Origen del nombre: proviene del persa Sepâhi que significa "soldado", y posee la misma raíz que "sepoy". El estatus de los Sipahi se asemejaba al de los caballeros europeos medievales. El sipahi era el titular de un feudo (timar) concedido directamente por el Sultán Otomano, y tenía derecho a todos los ingresos del mismo a cambio de sus servicios como militar. Los campesinos del timar eran posteriormente añadidos al mismo.

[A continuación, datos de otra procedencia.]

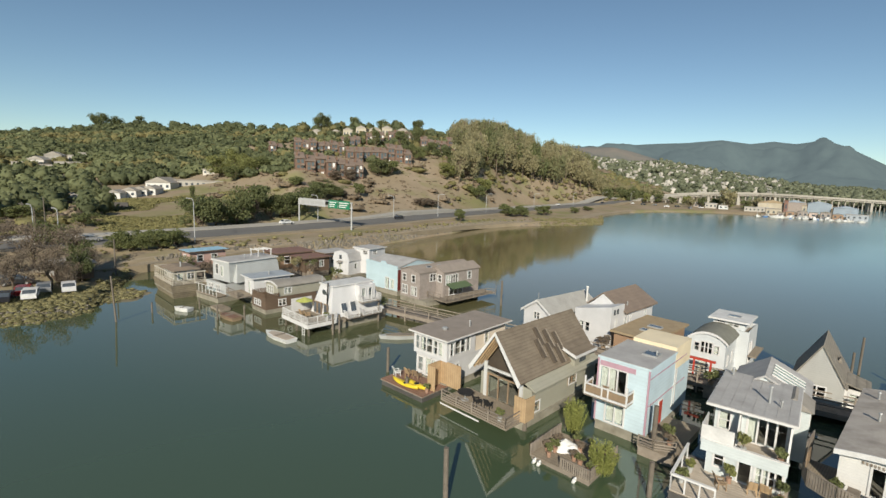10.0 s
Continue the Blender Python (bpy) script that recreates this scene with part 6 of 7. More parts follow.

Historia: el cuerpo militar de los Sipahi fue probablemente fundado durante el reinado de Mehmed II. Eran la más numerosa de las seis divisiones de caballería otomanas y eran el homólogo a caballo de los jenízaros, que luchaban a pie como infantería de elite. En tiempos de paz, los sipahis eran responsables de la recaudación de impuestos.
En el Imperio Británico, a quién sostiene en su artículo el historiador, se conocía como Cipayo a un nativo de la India reclutado como soldado al servicio del poder europeo, normalmente del Reino Unido, pero también extendido su uso a los ejércitos coloniales de Francia y Portugal. En forma específica, fue el término usado en el Ejército Británico de la India para el rango de recluta (o soldado raso) de la infantería.
Para entendernos, en idioma español: el término se utiliza de forma despreciativa para referirse a un secuaz a sueldo.
En la Argentina, el escritor y político Arturo Jauretche lo impuso en la terminología política para referirse a elites dominantes o ciudadanos funcionales a potencias colonialistas.
Finalizando, estimado historiador científico, que ha pasado de firmar como investigador principal del Conicet/UBA, a firmar como miembro del Club Político Argentino, lo de cipayo seguramente lo entenderá dado excelente formación académica eso sí, en el barrio, en la calle, tomando un café, no le quepa duda, lo llamaríamos de una manera mucho más popular.